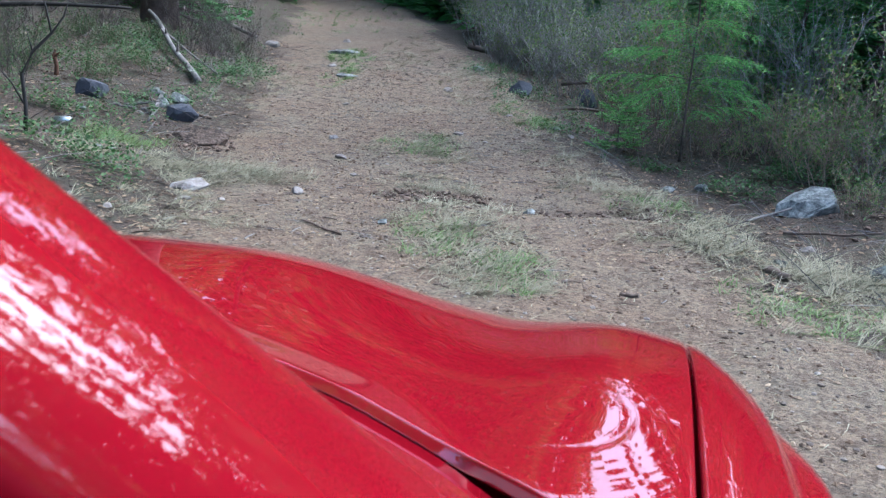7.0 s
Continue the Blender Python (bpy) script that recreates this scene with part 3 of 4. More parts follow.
# ---- conifers ----
def fir_meshes(height, reach, low, whorls, per, twigs, needle, seed, mat, trunk_r, droop=0.25, dense=14, wide=0.10, spray=0.38, coarse=False, curl=0.055, sag=0.10, limbs=()):
    """Trunk with limbs, and a crown of needle sprays. low: height of the lowest limbs."""
    rnd = random.Random(seed)
    wood, crown = Pile(), Pile()
    n = 10
    axis = [Vector((0.05 * height * 0.1 * noise.noise((i * 0.4, seed, 1)), 0.05 * height * 0.1 * noise.noise((i * 0.4, seed, 7)), height * i / n)) for i in range(n + 1)]
    axis[0].z = -0.15
    wood.tube(axis, [trunk_r * (1 - 0.93 * i / n) * (1.35 if i == 0 else 1) for i in range(n + 1)], 10)
    for w in range(whorls + (1 if limbs else 0)):
        f = min(1.0, w / (whorls - 1))
        h = low + (height * 0.97 - low) * f ** 0.9
        for k in range(per if w < whorls else len(limbs)):
            hh = h + rnd.uniform(-0.4, 0.4) * (height - low) / whorls
            if rnd.random() < 0.1 and w < whorls:
                continue
            az = 2 * math.pi * (k + rnd.random() * 0.8) / per + w * 1.9
            ln = reach * max(0.02, 1 - max(0, (hh - low)) / (height - low)) ** 0.75 * rnd.uniform(0.6, 1.12) + 0.12
            if w == whorls:
                az, hh, ln = limbs[k]
                f = 0.1
            root = axis[0].lerp(axis[-1], min(0.99, max(0.02, hh / height)))
            out = Vector((math.cos(az), math.sin(az), 0))
            rise = 0.35 * f - droop * (1 - f) + rnd.uniform(-0.12, 0.12)
            pts, d, q = [root], (out + Vector((0, 0, rise))).normalized(), root.copy()
            for s in range(6):
                q = q + d * ln / 6
                d = (d + Vector((rnd.uniform(-.05, .05), rnd.uniform(-.05, .05), curl))).normalized()
                pts.append(q.copy())
            wood.tube(pts[::3] if coarse else pts, [max(0.003, trunk_r * 0.16 * (1 - i / 6.5)) for i in range(0, 7, 3 if coarse else 1)], 3 if coarse else 4)
            side = d.cross(Vector((0, 0, 1))).normalized()
            nt = max(4, int(twigs * ln / reach))
            for j in range(nt):
                t = 0.18 + 0.82 * (j + rnd.random()) / nt
                i0 = min(5, int(t * 6))
                p0 = pts[i0].lerp(pts[i0 + 1], t * 6 - i0 if t < 1 else 1)
                ld = (pts[i0 + 1] - pts[i0]).normalized()
                sgn = 1 if j % 2 else -1
                tl = ln * spray * (1.15 - t) * rnd.uniform(0.6, 1.2) + needle * 1.5
                td = (ld * 0.75 + side * sgn * rnd.uniform(0.5, 1.0) + Vector((0, 0, rnd.uniform(-0.28, 0.06)))).normalized()
                nn = max(5, int(dense * tl / 0.25))
                for m in range(nn):
                    pp = p0 + td * (tl * (m + rnd.random()) / nn) + Vector((0, 0, -sag * tl * (m / nn) ** 2))
                    sd = td.cross(Vector((rnd.uniform(-.5, .5), rnd.uniform(-.5, .5), 1))).normalized() * (1 if m % 2 else -1)
                    nd = (td * 0.7 + sd * rnd.uniform(0.4, 0.9) + Vector((0, 0, rnd.uniform(-0.15, 0.3)))).normalized()
                    crown.leaf(pp, nd, nd.cross(Vector((rnd.uniform(-1, 1), rnd.uniform(-1, 1), 0.9))).normalized(), needle * rnd.uniform(0.7, 1.3), needle * wide)
    return wood, crown


def fir(name, x, y, meshes, label, turn=0, group="", lean=0.0):
    ob = tagged(new(name), label, "tree", group)
    ob.matrix_basis = Matrix.Translation(on_ground(x, y, 0.02)) @ pose(0, 0, 0, 0, lean, turn)
    part("trunk", meshes[0], ob)
    part("crown", meshes[1], ob)
    return ob


def pair(name, mat, bark, *args, **kw):
    w, c = fir_meshes(*args, mat=mat, **kw)
    return w.mesh(name + "_trunk", bark), c.mesh(name + "_crown", mat, False)


young = pair("young_fir", YOUNG, BARK, 3.2, 0.85, 0.86, 11, 5, 17, 0.034, 5, trunk_r=0.013, dense=105, wide=0.14, droop=0.0, spray=0.42, curl=-0.045, sag=0.35,
             limbs=((3.35, 0.52, 0.58), (6.1, 0.66, 0.78), (5.1, 0.62, 0.45)))
fir("young_fir", 2.12, 9.0, young, "young bright green fir with drooping lower branches", 0)
small = pair("fir_seedling", YOUNG, BARK, 0.52, 0.24, 0.08, 6, 6, 18, 0.034, 9, trunk_r=0.012, dense=26, wide=0.22, droop=0.05)
fir("fir_seedling", 1.55, 9.15, small, "small bright green fir seedling beside the track", 0)
mid_a = pair("fir_mid_a", NEEDLES, BARK, 6.5, 1.6, 0.35, 18, 6, 20, 0.12, 13, trunk_r=0.085, dense=4, wide=0.38, droop=0.22, coarse=True)
mid_b = pair("fir_mid_b", NEEDLES, BARK, 5.0, 1.45, 0.2, 15, 6, 20, 0.12, 15, trunk_r=0.07, dense=4, wide=0.38, droop=0.18, coarse=True)
tall_a = pair("fir_tall_a", NEEDLES, BARK, 17, 2.9, 3.0, 22, 5, 12, 0.40, 21, trunk_r=0.20, dense=2.3, wide=0.40, droop=0.25, coarse=True)
tall_b = pair("fir_tall_b", NEEDLES, BARK, 21, 3.1, 6.5, 20, 5, 12, 0.42, 23, trunk_r=0.23, dense=2.3, wide=0.40, droop=0.2, coarse=True)
tall_c = pair("fir_tall_c", NEEDLES, BARK, 13, 2.5, 1.2, 22, 5, 12, 0.36, 27, trunk_r=0.16, dense=2.5, wide=0.40, droop=0.3, coarse=True)
rnd = random.Random(43)
far_fir = pair("fir_far", NEEDLES, BARK, 14, 2.6, 0.8, 15, 4, 8, 0.68, 33, trunk_r=0.16, dense=1.5, wide=0.52, droop=0.25, coarse=True)
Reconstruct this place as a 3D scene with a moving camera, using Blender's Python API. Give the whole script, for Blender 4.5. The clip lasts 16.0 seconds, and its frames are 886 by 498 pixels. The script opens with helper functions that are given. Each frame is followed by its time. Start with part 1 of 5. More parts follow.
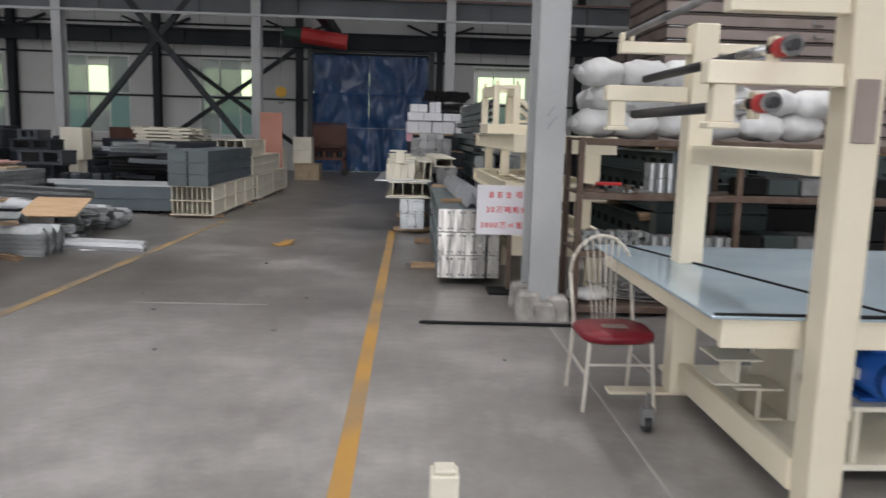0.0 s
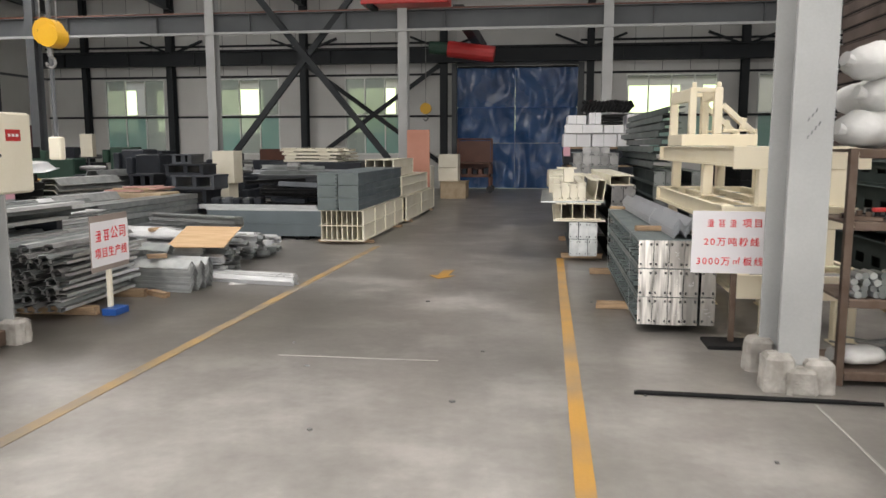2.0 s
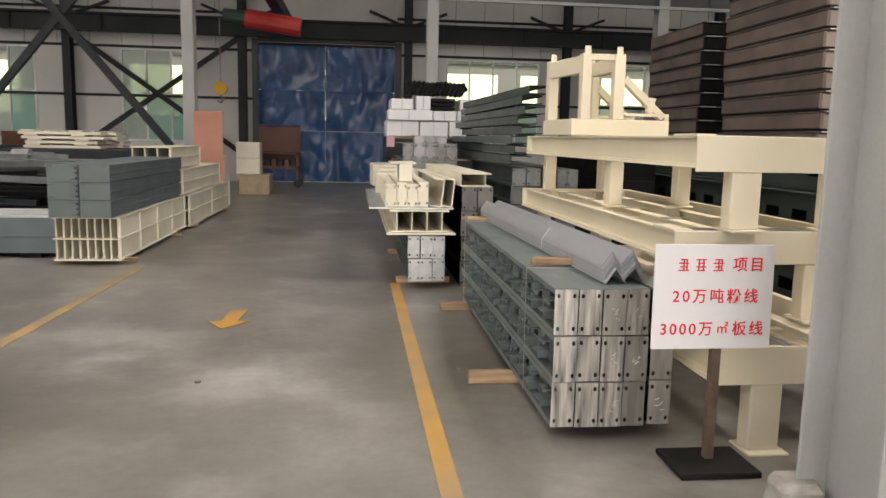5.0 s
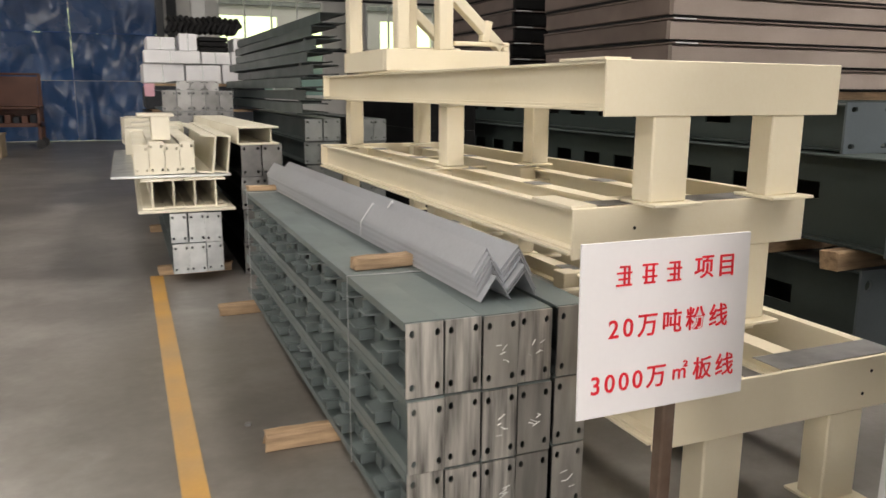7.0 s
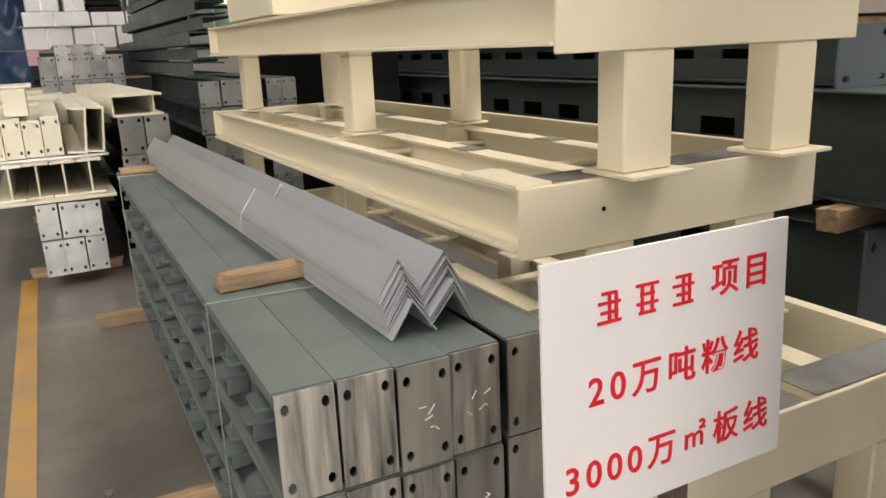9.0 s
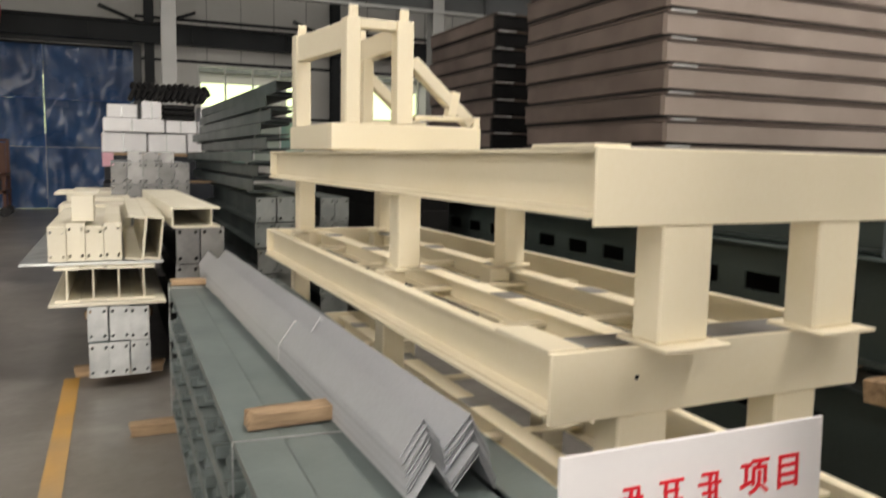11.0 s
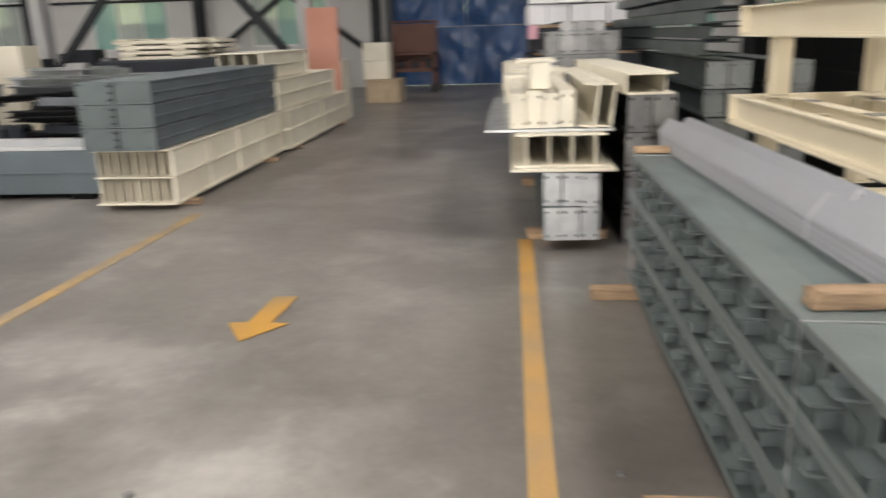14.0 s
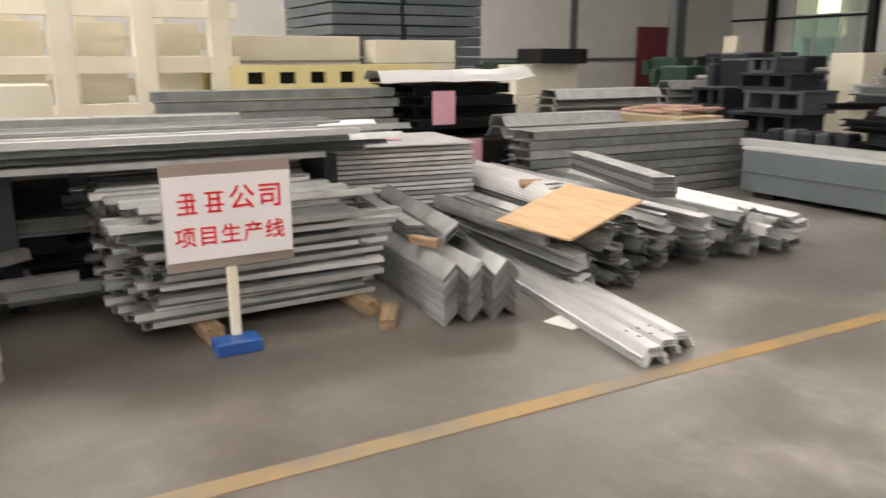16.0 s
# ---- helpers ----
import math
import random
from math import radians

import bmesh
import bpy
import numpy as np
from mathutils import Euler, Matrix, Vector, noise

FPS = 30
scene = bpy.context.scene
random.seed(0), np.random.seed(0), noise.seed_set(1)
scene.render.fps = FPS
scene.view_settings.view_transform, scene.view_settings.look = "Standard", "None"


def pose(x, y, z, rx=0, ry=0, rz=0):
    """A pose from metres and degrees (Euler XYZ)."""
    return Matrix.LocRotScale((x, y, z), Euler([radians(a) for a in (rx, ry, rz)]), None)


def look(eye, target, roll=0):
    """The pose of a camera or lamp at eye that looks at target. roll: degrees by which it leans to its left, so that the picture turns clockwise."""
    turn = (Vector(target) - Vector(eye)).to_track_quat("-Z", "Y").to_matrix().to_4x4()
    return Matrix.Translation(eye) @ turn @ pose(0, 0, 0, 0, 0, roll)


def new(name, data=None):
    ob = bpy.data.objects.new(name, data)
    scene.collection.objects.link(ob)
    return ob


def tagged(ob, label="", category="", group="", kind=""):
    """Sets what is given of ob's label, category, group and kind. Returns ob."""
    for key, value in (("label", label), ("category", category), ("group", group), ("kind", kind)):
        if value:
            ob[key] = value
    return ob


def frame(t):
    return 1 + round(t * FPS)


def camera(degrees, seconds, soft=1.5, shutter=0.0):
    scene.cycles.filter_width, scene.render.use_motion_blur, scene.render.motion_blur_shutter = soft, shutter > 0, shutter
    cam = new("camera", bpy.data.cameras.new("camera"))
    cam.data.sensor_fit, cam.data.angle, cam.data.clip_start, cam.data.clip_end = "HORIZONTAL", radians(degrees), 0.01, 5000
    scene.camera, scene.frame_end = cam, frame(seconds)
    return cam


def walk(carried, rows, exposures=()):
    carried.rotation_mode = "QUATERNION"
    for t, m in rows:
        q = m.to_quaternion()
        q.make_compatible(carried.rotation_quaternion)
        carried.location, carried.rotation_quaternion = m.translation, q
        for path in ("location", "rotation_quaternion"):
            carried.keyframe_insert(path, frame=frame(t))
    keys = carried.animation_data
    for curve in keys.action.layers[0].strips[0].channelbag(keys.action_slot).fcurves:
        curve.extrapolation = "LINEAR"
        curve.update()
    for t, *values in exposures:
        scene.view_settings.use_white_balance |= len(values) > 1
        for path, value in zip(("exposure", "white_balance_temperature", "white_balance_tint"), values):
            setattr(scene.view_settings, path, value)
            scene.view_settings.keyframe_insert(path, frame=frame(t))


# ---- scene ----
cam = camera(60.1, 16.0, shutter=0.4)
PATH = [
    (0, (0.036, -0.065, 1.591), (0.123, 1.911, 1.295), 1.6),
    (0.3, (-0.049, 0.119, 1.591), (-0.06, 2.1, 1.313), 1.2),
    (0.5, (-0.099, 0.192, 1.596), (-0.147, 2.175, 1.336), 0.7),
    (1, (-0.184, 0.538, 1.579), (-0.388, 2.512, 1.328), 1.3),
    (1.5, (-0.313, 0.904, 1.602), (-0.613, 2.862, 1.324), 0.5),
    (2, (-0.464, 1.279, 1.611), (-0.729, 3.244, 1.346), -0.0),
    (2.5, (-0.585, 1.761, 1.623), (-0.854, 3.728, 1.38), 1.4),
    (3, (-0.691, 2.249, 1.604), (-0.757, 4.233, 1.361), 2.1),
    (3.2, (-0.712, 2.441, 1.6), (-0.671, 4.424, 1.344), 2.0),
    (5.4, (-0.667, 4.587, 1.534), (-0.328, 6.536, 1.239), 0.8),
    (5.5, (-0.656, 4.671, 1.525), (-0.252, 6.607, 1.227), 0.8),
    (6, (-0.602, 5.091, 1.524), (-0.106, 7.005, 1.221), 1.9),
    (6.5, (-0.54, 5.53, 1.514), (0.077, 7.399, 1.157), 0.9),
    (7, (-0.402, 5.907, 1.5), (0.342, 7.719, 1.098), 0.4),
    (7.5, (-0.289, 6.256, 1.495), (0.546, 8.031, 1.101), 0.6),
    (8, (-0.216, 6.515, 1.476), (0.733, 8.216, 1.024), 0.4),
    (8.2, (-0.133, 6.577, 1.454), (0.831, 8.257, 0.957), -0.5),
    (10.5, (0.102, 6.653, 1.521), (0.738, 8.493, 1.067), -3.7),
    (11, (0.061, 6.616, 1.573), (0.844, 8.442, 1.344), 1.1),
    (11.5, (0.034, 6.572, 1.601), (0.922, 8.361, 1.504), 1.8),
    (11.7, (0.06, 6.587, 1.598), (1.009, 8.346, 1.513), 1.6),
    (12, (0.015, 6.595, 1.586), (1.062, 8.296, 1.48), 1.1),
    (12.5, (-0.121, 6.675, 1.573), (0.887, 8.377, 1.278), 0.3),
    (13, (-0.264, 6.739, 1.513), (0.432, 8.556, 1.053), 1.7),
    (13.5, (-0.321, 6.777, 1.49), (0.017, 8.675, 0.956), -0.2),
    (14, (-0.356, 6.863, 1.497), (-0.535, 8.782, 0.959), -1.7),
    (14.5, (-0.353, 7.012, 1.457), (-1.119, 8.793, 0.968), -1.7),
    (15, (-0.516, 7.053, 1.462), (-1.648, 8.622, 0.955), -0.0),
    (15.3, (-0.596, 7.074, 1.482), (-1.93, 8.482, 0.992), -0.1),
    (15.5, (-0.685, 7.08, 1.471), (-2.15, 8.351, 0.982), 0.6),
    (16, (-0.863, 7.171, 1.448), (-2.545, 8.141, 0.968), -0.2),
]
walk(cam, [(t, look(eye, target, roll)) for t, eye, target, roll in PATH],
     [(0.0, -0.77, 6250, 14), (0.5, -0.56, 6300, 14), (1.5, -0.32, 6650, 12), (3.0, -0.14, 6900, 13), (5.5, -0.17, 7200, 14), (7.5, -0.17, 7150, 13), (10.0, -0.23, 7350, 12), (11.5, -0.2, 7200, 12), (12.5, -0.24, 6900, 13), (13.5, 0.0, 6850, 13), (14.2, 0.06, 6900, 14), (16.0, -0.02, 7300, 15)])

# ---------------- light ----------------
world = bpy.data.worlds.new("world")
world.use_nodes = True
scene.world = world
wn = world.node_tree.nodes
sky = wn.new("ShaderNodeTexSky")
sky.sky_type = "NISHITA"
sky.sun_disc = False
sky.sun_elevation = radians(50)
sky.sun_rotation = radians(200)
wn["Background"].inputs[1].default_value = 0.12
world.node_tree.links.new(sky.outputs[0], wn["Background"].inputs[0])


def area_lamp(name, m, sx, sy, power, colour):
    d = bpy.data.lights.new(name, "AREA")
    d.shape, d.size, d.size_y, d.energy, d.color = "RECTANGLE", sx, sy, power, colour
    ob = new(name, d)
    ob.matrix_world = m
    return ob


DAY = (1.0, 0.985, 0.96)
# daylight through the roof lights and the big open gate behind the walk
ROOFLIGHTS = [-15.0, -7.4, -1.7, 4.0, 11.0]
for rx in ROOFLIGHTS:
    area_lamp("roof_light_daylight", pose(rx, 3.0, 8.05, 0, 0, 0), 1.2, 20.0, 1500 if rx < -10 else 450 if rx == -1.7 else 980 if rx > 3 else 740, DAY)
    # on the right this far row is added fill under plain sheeting
    area_lamp("roof_light_daylight", pose(rx, 22.5, 8.05, 0, 0, 0), 1.2, 13.0, 1150 if rx < -10 else 140, DAY)
area_lamp("gate_and_fill_light", pose(-1.5, -11.7, 2.6, -90, 0, 180), 11.0, 5.0, 1550, DAY)
# added fill lamp at the west wall, which has no gate
area_lamp("gate_and_fill_light", pose(-20.6, 2.0, 3.0, 90, 0, -90), 9.0, 3.6, 120, DAY)


# fill lamp added to lighten the hall beyond the windows
area_lamp("annex_fill_light", pose(-3.0, 34.6, 7.5), 36.0, 4.0, 700, DAY)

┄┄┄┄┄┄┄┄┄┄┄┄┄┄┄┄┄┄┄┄

▶ _What is asked_
The lines from the one containing "for path, value" to the one containing "scene.view_settings.keyframe_insert(path, frame=frame(t))", both included, are to be extracted exactly; give no other line.

▶ _Solution for this task_
        for path, value in zip(("exposure", "white_balance_temperature", "white_balance_tint"), values):
            setattr(scene.view_settings, path, value)
            scene.view_settings.keyframe_insert(path, frame=frame(t))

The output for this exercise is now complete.